Exercise brief: Repeat exactly the lines of the entries below from the one with "6. More parts follow." through the one with "return 2.54 +", both ends included, and nothing else.

Input:
- - - - - - -

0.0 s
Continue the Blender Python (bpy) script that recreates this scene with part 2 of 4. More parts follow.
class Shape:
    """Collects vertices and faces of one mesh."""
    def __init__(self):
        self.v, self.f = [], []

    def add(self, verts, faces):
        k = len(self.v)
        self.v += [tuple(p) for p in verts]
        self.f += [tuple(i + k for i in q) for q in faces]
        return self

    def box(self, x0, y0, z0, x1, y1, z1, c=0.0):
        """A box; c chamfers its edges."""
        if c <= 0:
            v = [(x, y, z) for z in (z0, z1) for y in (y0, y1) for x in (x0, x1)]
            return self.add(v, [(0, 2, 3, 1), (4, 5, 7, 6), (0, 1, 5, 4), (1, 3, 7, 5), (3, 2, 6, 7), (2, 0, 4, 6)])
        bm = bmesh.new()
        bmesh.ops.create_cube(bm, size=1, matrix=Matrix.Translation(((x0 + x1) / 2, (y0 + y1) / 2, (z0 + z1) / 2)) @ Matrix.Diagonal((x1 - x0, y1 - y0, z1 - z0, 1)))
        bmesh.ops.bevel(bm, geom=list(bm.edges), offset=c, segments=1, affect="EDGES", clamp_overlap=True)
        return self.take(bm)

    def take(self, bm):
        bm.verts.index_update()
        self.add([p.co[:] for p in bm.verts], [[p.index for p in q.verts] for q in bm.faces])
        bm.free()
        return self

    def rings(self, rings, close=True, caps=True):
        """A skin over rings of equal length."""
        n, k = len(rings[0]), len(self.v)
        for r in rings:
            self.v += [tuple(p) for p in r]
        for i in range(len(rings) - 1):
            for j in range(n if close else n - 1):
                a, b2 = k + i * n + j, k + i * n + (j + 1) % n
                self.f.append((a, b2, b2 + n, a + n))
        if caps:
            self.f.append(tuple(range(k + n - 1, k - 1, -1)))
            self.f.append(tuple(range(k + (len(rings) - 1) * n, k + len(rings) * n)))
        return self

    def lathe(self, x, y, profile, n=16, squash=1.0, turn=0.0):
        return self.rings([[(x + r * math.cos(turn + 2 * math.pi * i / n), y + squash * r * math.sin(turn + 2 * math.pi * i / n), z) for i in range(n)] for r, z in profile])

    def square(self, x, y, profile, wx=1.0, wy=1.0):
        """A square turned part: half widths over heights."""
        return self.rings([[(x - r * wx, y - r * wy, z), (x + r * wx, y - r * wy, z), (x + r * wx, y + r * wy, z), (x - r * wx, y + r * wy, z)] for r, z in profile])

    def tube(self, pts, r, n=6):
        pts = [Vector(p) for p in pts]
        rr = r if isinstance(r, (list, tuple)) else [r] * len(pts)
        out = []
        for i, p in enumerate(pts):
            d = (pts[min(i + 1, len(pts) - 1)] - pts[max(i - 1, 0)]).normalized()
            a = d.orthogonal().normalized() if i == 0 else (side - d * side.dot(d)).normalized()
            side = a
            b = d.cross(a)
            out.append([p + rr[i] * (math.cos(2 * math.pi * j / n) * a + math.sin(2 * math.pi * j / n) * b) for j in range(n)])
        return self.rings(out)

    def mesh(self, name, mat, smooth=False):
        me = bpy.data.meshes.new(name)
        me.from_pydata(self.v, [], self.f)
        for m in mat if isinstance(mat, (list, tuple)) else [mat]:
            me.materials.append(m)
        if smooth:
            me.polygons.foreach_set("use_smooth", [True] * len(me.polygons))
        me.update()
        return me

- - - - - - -

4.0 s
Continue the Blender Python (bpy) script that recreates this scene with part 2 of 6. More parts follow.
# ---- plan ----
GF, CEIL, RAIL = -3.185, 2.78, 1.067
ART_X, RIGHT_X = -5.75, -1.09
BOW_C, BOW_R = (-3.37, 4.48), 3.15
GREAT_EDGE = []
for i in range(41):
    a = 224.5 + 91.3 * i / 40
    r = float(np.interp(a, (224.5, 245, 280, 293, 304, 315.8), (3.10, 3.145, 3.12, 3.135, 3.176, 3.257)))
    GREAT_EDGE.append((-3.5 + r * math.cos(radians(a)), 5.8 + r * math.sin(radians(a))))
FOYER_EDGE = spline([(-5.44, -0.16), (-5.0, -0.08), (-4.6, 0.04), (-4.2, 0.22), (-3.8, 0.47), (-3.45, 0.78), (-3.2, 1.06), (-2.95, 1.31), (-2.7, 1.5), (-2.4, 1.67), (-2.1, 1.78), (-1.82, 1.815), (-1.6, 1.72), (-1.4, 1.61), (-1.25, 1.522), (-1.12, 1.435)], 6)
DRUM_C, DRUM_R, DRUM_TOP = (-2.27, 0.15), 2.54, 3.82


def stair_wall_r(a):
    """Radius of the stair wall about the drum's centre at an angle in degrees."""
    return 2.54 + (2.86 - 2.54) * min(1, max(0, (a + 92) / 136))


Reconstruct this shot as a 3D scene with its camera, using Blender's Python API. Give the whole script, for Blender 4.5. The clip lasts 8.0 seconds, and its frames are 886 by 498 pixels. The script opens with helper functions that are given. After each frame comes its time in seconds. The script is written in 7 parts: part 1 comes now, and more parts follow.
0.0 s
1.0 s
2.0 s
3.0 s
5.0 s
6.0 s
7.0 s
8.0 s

- - - - - - -

Exercise output:
Continue the Blender Python (bpy) script that recreates this scene with part 2 of 6. More parts follow.
# ---- plan ----
GF, CEIL, RAIL = -3.185, 2.78, 1.067
ART_X, RIGHT_X = -5.75, -1.09
BOW_C, BOW_R = (-3.37, 4.48), 3.15
GREAT_EDGE = []
for i in range(41):
    a = 224.5 + 91.3 * i / 40
    r = float(np.interp(a, (224.5, 245, 280, 293, 304, 315.8), (3.10, 3.145, 3.12, 3.135, 3.176, 3.257)))
    GREAT_EDGE.append((-3.5 + r * math.cos(radians(a)), 5.8 + r * math.sin(radians(a))))
FOYER_EDGE = spline([(-5.44, -0.16), (-5.0, -0.08), (-4.6, 0.04), (-4.2, 0.22), (-3.8, 0.47), (-3.45, 0.78), (-3.2, 1.06), (-2.95, 1.31), (-2.7, 1.5), (-2.4, 1.67), (-2.1, 1.78), (-1.82, 1.815), (-1.6, 1.72), (-1.4, 1.61), (-1.25, 1.522), (-1.12, 1.435)], 6)
DRUM_C, DRUM_R, DRUM_TOP = (-2.27, 0.15), 2.54, 3.82


def stair_wall_r(a):
    """Radius of the stair wall about the drum's centre at an angle in degrees."""
    return 2.54 + (2.86 - 2.54) * min(1, max(0, (a + 92) / 136))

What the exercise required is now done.